Siegmund Walter "Sigi" Nissel (3 January 1922 – 21 May 2008) was an Austrian-born British violinist who played second violin in the Amadeus Quartet and served as its administrator.

Sigi Nissel was born in Munich to a Jewish family from Vienna. He began playing the violin at the age of 6. His mother died when he was 9. He was taken by his father to Vienna, where his teachers included Max Weissgärber. Nissel was evacuated from Vienna in 1938 to Great Britain.

During World War II, Nissel was interned as a "friendly enemy alien" in Onchan Camp on the Isle of Man where he met the violist Peter Schidlof and later the violinist Norbert Brainin.
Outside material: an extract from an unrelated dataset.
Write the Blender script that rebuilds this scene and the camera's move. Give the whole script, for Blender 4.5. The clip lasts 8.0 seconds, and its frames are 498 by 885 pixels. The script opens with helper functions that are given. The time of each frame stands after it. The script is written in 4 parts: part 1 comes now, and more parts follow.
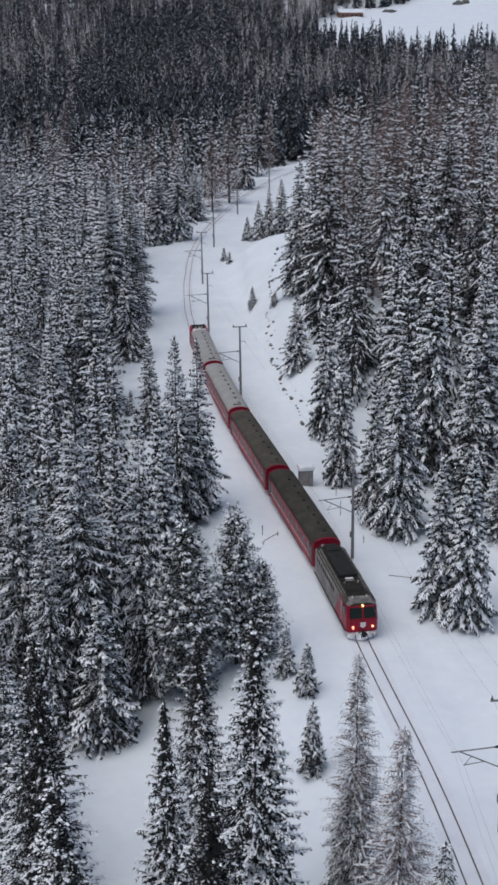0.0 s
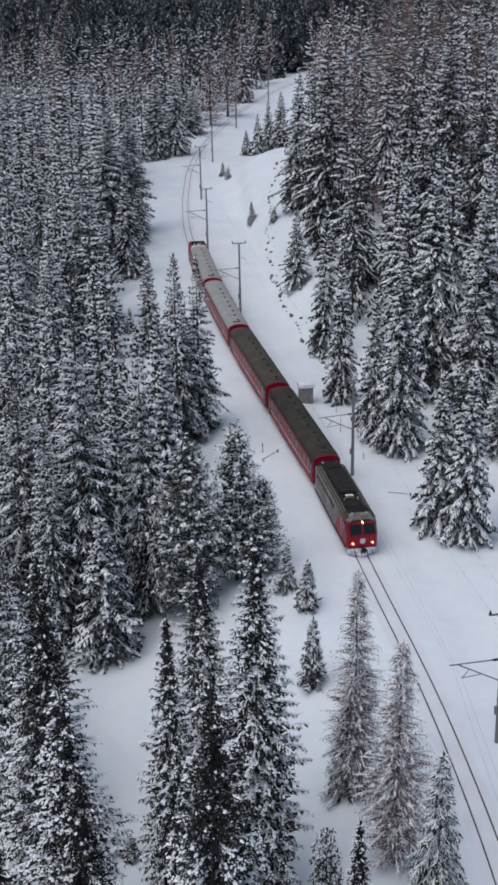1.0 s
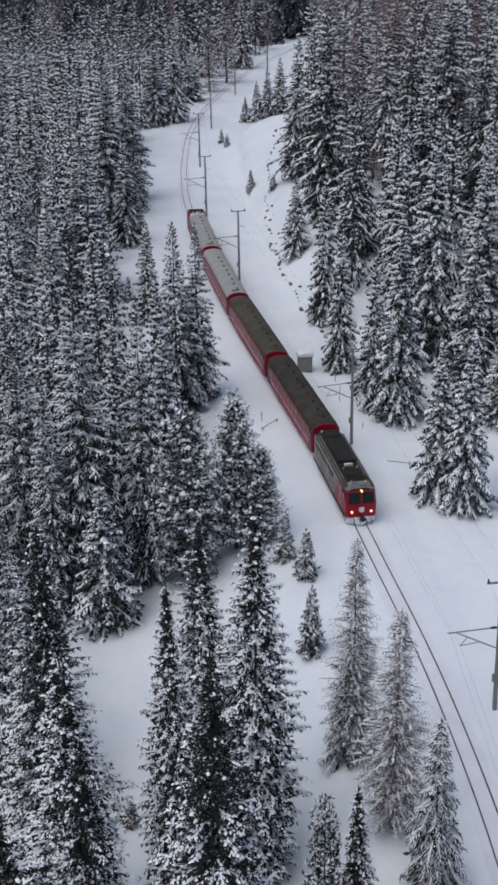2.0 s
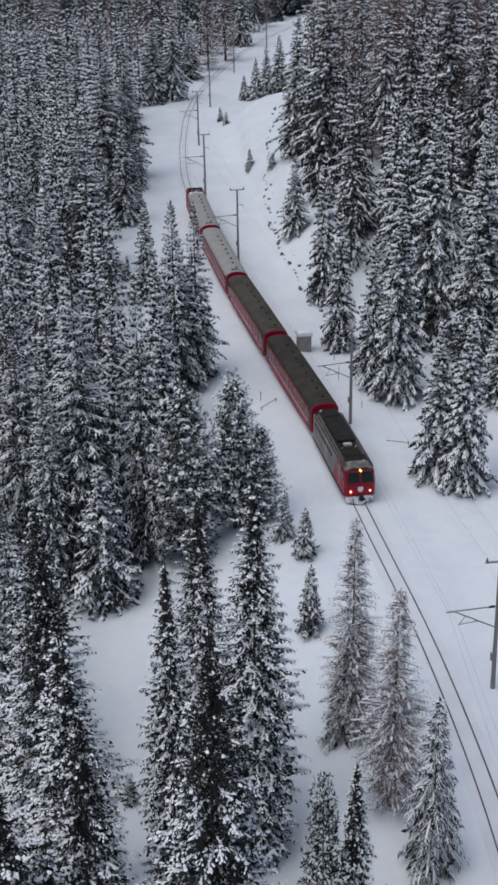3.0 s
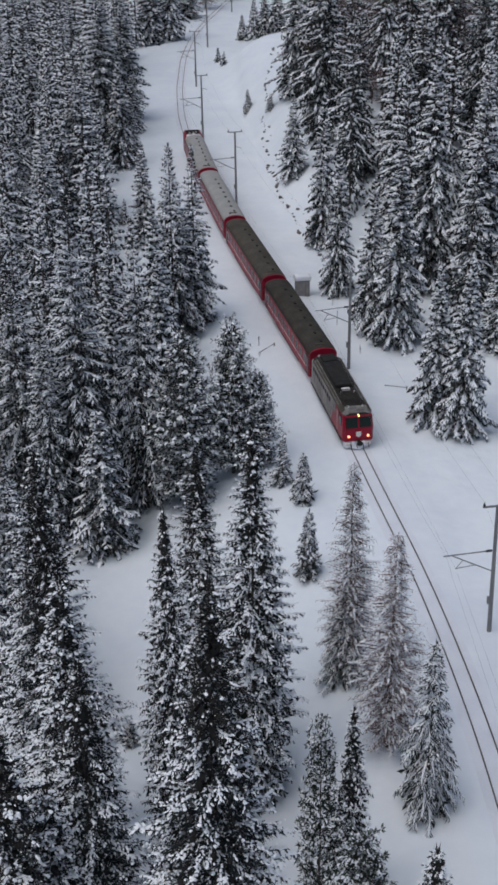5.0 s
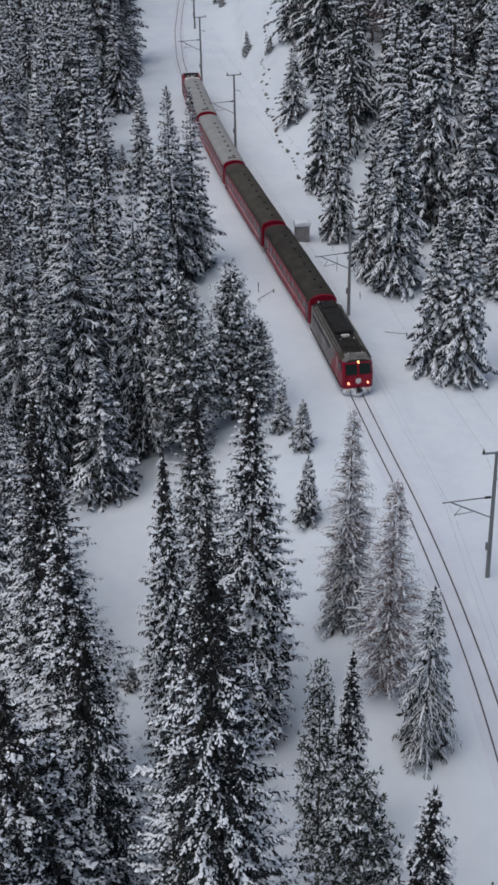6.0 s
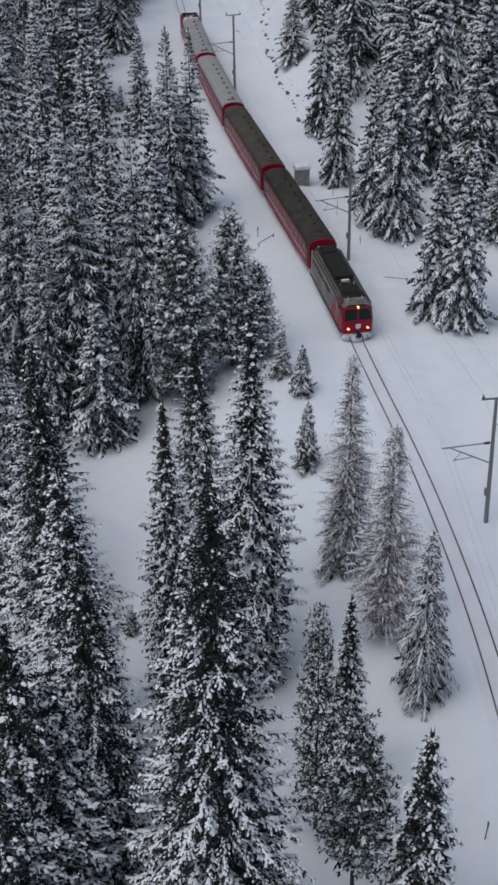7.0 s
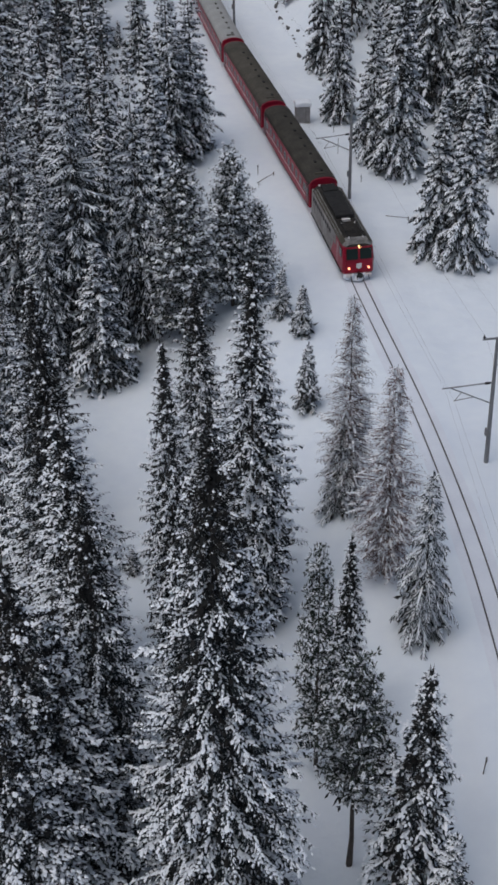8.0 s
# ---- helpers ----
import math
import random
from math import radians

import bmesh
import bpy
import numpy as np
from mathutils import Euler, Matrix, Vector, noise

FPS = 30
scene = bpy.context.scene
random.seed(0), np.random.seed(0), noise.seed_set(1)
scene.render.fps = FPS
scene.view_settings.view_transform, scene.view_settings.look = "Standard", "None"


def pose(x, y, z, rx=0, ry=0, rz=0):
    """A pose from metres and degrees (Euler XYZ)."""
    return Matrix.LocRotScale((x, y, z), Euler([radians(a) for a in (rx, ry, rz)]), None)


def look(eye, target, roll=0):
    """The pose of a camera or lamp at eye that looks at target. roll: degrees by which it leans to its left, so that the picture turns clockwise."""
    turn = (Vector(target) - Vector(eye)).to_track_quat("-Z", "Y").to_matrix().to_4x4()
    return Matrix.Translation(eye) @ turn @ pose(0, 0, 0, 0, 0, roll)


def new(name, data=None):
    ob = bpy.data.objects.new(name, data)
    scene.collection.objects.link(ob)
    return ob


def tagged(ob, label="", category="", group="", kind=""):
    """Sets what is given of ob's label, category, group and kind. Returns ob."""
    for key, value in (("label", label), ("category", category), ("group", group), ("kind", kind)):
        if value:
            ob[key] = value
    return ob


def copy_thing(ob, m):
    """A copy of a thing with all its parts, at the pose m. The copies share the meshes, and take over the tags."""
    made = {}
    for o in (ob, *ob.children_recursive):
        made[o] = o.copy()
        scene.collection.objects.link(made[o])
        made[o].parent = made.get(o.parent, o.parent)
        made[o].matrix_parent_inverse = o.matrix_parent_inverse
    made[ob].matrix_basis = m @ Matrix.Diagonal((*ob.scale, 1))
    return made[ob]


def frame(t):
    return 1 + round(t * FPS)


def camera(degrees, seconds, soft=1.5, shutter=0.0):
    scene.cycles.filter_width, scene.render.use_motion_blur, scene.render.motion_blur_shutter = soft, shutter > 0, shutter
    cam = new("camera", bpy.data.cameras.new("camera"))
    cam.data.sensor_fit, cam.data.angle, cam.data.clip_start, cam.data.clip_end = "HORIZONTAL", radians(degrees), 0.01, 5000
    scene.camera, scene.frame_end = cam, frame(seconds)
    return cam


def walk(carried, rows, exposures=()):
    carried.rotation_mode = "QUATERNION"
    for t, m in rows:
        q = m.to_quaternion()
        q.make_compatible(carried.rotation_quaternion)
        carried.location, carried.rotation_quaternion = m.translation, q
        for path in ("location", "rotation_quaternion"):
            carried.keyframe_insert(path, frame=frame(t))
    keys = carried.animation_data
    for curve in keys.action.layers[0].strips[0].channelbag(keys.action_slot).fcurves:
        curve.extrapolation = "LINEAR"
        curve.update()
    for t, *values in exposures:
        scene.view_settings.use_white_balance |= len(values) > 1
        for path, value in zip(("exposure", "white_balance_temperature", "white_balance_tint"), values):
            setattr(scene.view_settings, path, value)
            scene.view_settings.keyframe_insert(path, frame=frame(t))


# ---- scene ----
cam = camera(22.771, 8.0, soft=3.0)
EYE = 50.5
ROWS = [
    (0.0, 71.868, 0.369, -0.033),
    (0.5, 69.702, 0.514, -0.078),
    (1.0, 68.057, 0.596, -0.113),
    (1.5, 67.306, 0.602, -0.137),
    (1.7, 67.006, 0.598, -0.145),
    (3.0, 65.664, 0.571, -0.200),
    (3.5, 65.114, 0.566, -0.221),
    (4.0, 64.561, 0.568, -0.242),
    (4.5, 63.999, 0.539, -0.263),
    (4.7, 63.690, 0.548, -0.272),
    (6.0, 60.658, 0.601, -0.333),
    (6.5, 59.391, 0.581, -0.337),
    (7.0, 58.137, 0.580, -0.350),
    (7.5, 56.858, 0.624, -0.376),
    (8.0, 55.389, 0.711, -0.404),
]
walk(cam, [(t, pose(0, 0, EYE, rx, ry, rz)) for t, rx, ry, rz in ROWS],
     exposures=[(0.0, -0.22), (3.0, -0.28), (6.5, -0.45), (8.0, -0.46)])

# ---- overcast winter daylight ----
world = bpy.data.worlds.new("overcast_sky")
scene.world = world
world.use_nodes = True
wn = world.node_tree.nodes
wl = world.node_tree.links
sky = wn.new("ShaderNodeTexSky")
sky.sky_type = 'NISHITA'
sky.sun_disc = False
sky.sun_elevation = radians(65)
sky.sun_rotation = radians(235)
sky.air_density, sky.dust_density, sky.ozone_density = 1.0, 3.0, 1.0
cloud = wn.new("ShaderNodeHueSaturation")
cloud.inputs["Saturation"].default_value = 1.05
wl.new(sky.outputs["Color"], cloud.inputs["Color"])
wl.new(cloud.outputs["Color"], wn["Background"].inputs["Color"])
wn["Background"].inputs["Strength"].default_value = 0.11
sun = new("sun", bpy.data.lights.new("sun", "SUN"))
sun.data.energy, sun.data.angle, sun.data.color = 1.5, radians(70), (0.905, 0.965, 1.0)
sun.matrix_world = look((math.sin(radians(235)) * 60, math.cos(radians(235)) * 60, 130), (0, 0, 0))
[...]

With the British cellist, Martin Lovett, they would form the Amadeus Quartet.

The Amadeus Quartet, informally known as the Wolf Gang, gave its first concert in London in 1948. The Amadeus Quartet made some 200 recordings, among them the complete quartets of Beethoven, Brahms, and Mozart and works by 20th-century composers such as Béla Bartók and Benjamin Britten (who wrote his third quartet for them).

Nissel played the "Payne" Stradivarius of 1731.

He married the statistician Muriel Griffiths in 1957, and they had a daughter Claire and a son Daniel.

Following the death of Schidlof from a heart attack in 1987, the Amadeus Quartet disbanded. Nissel became a teacher of young quartets at the Royal Academy of Music, and died in London.